>> start Recorded data

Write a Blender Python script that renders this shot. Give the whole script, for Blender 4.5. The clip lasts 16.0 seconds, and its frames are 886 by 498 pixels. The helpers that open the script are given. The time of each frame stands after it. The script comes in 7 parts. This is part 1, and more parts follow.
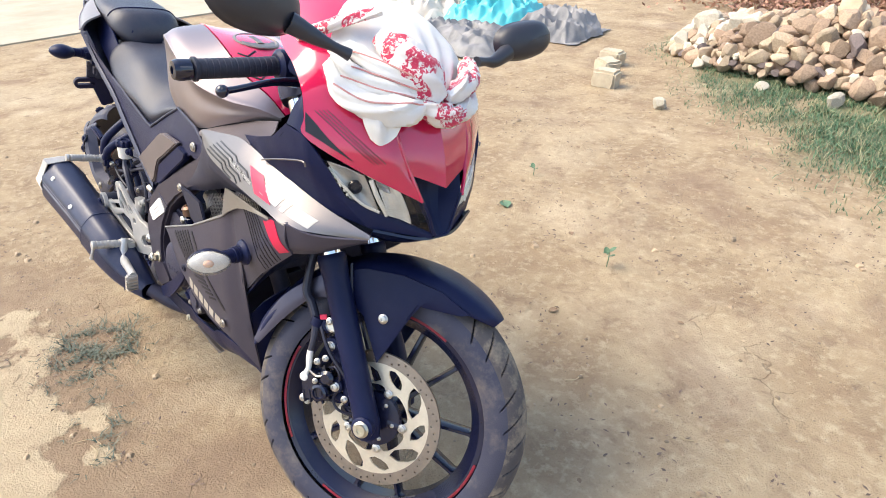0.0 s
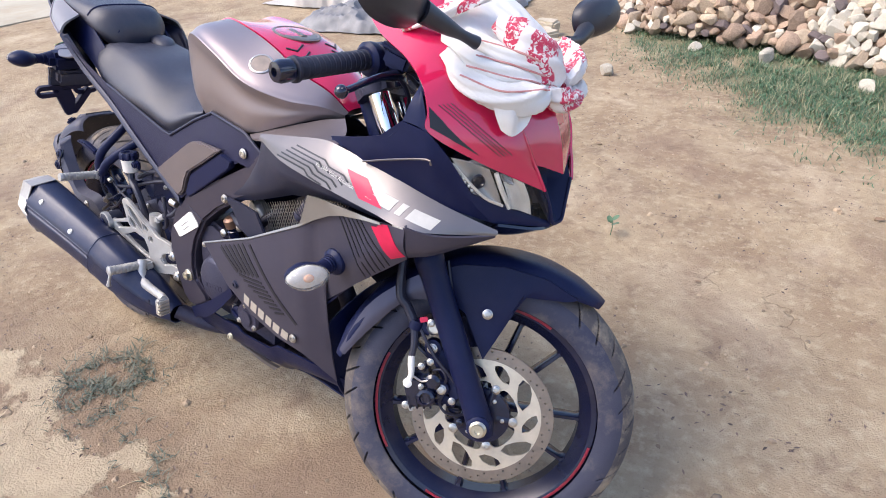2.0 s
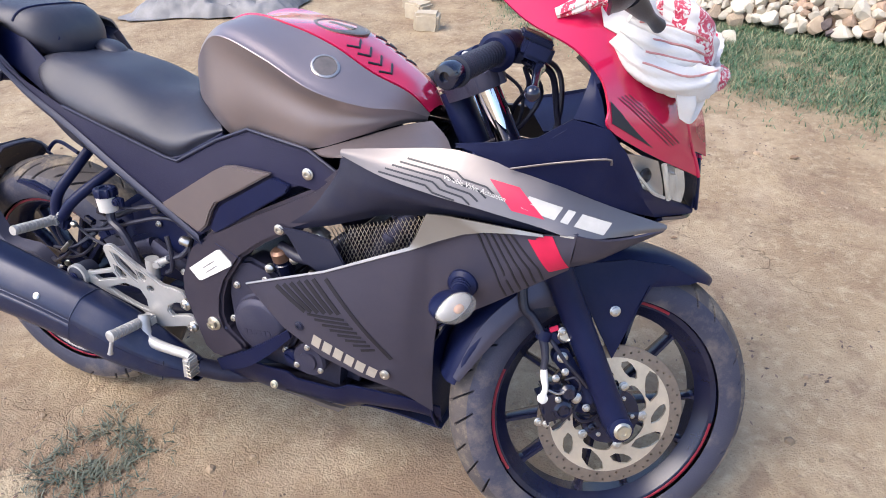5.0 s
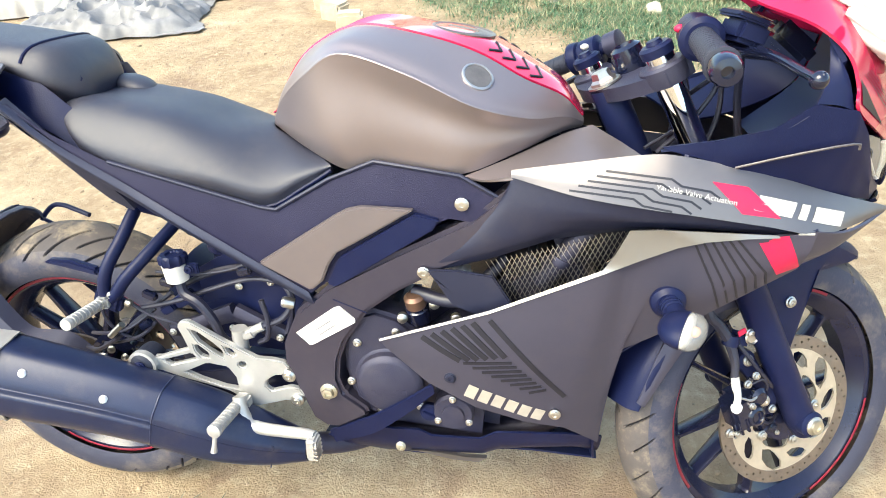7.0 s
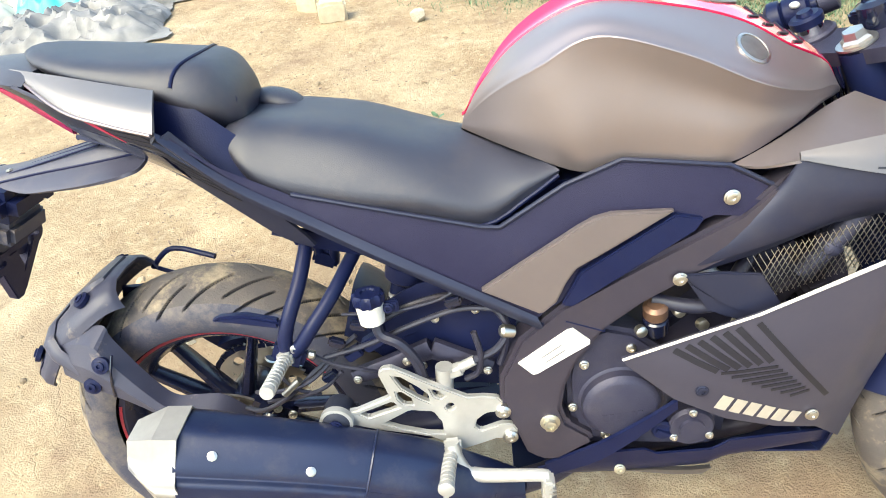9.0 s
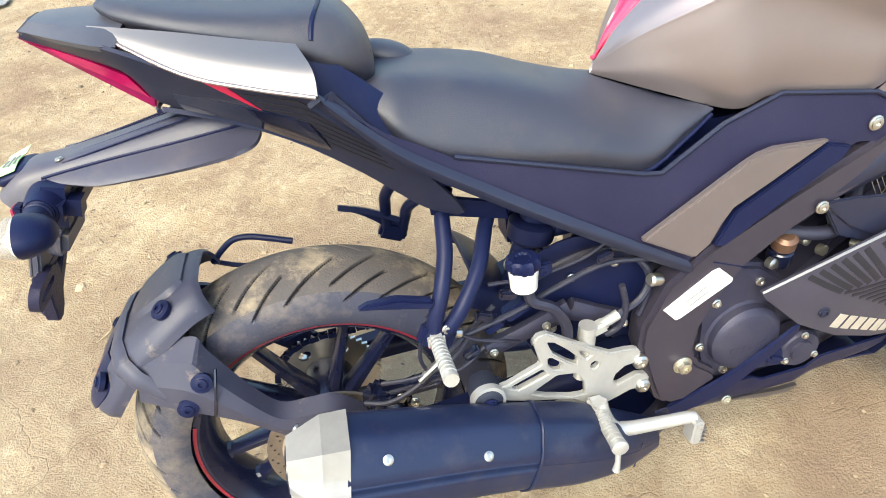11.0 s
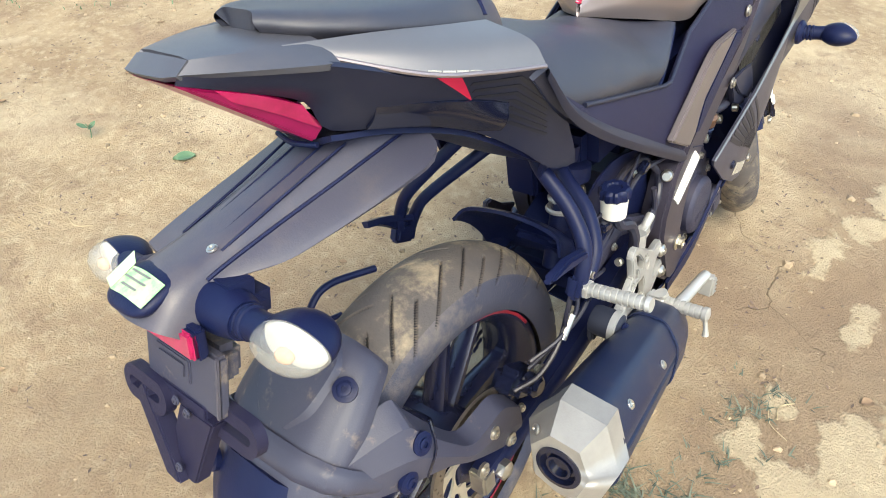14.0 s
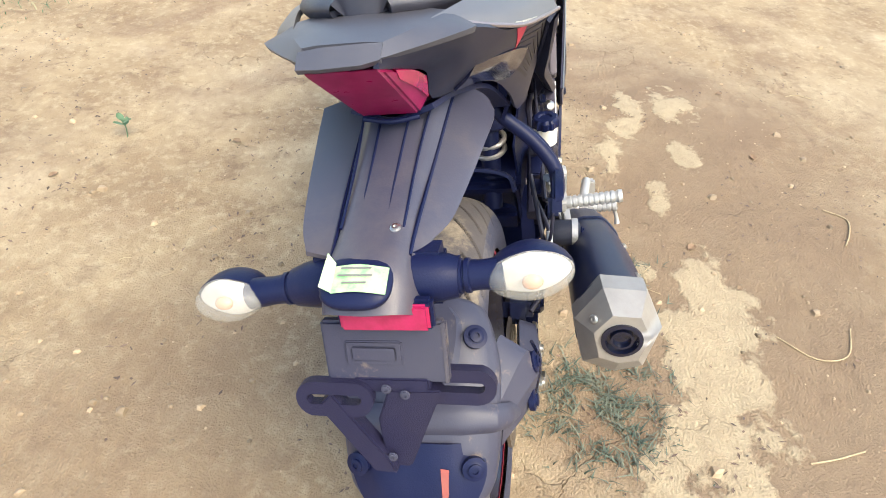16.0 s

>> end Recorded data

## Task details
Quote everything in the listing above exactly; pictures are the only thing to omit.

## Worked solution
Write a Blender Python script that renders this shot. Give the whole script, for Blender 4.5. The clip lasts 16.0 seconds, and its frames are 886 by 498 pixels. The helpers that open the script are given. The time of each frame stands after it. The script comes in 7 parts. This is part 1, and more parts follow.
0.0 s
2.0 s
5.0 s
7.0 s
9.0 s
11.0 s
14.0 s
16.0 s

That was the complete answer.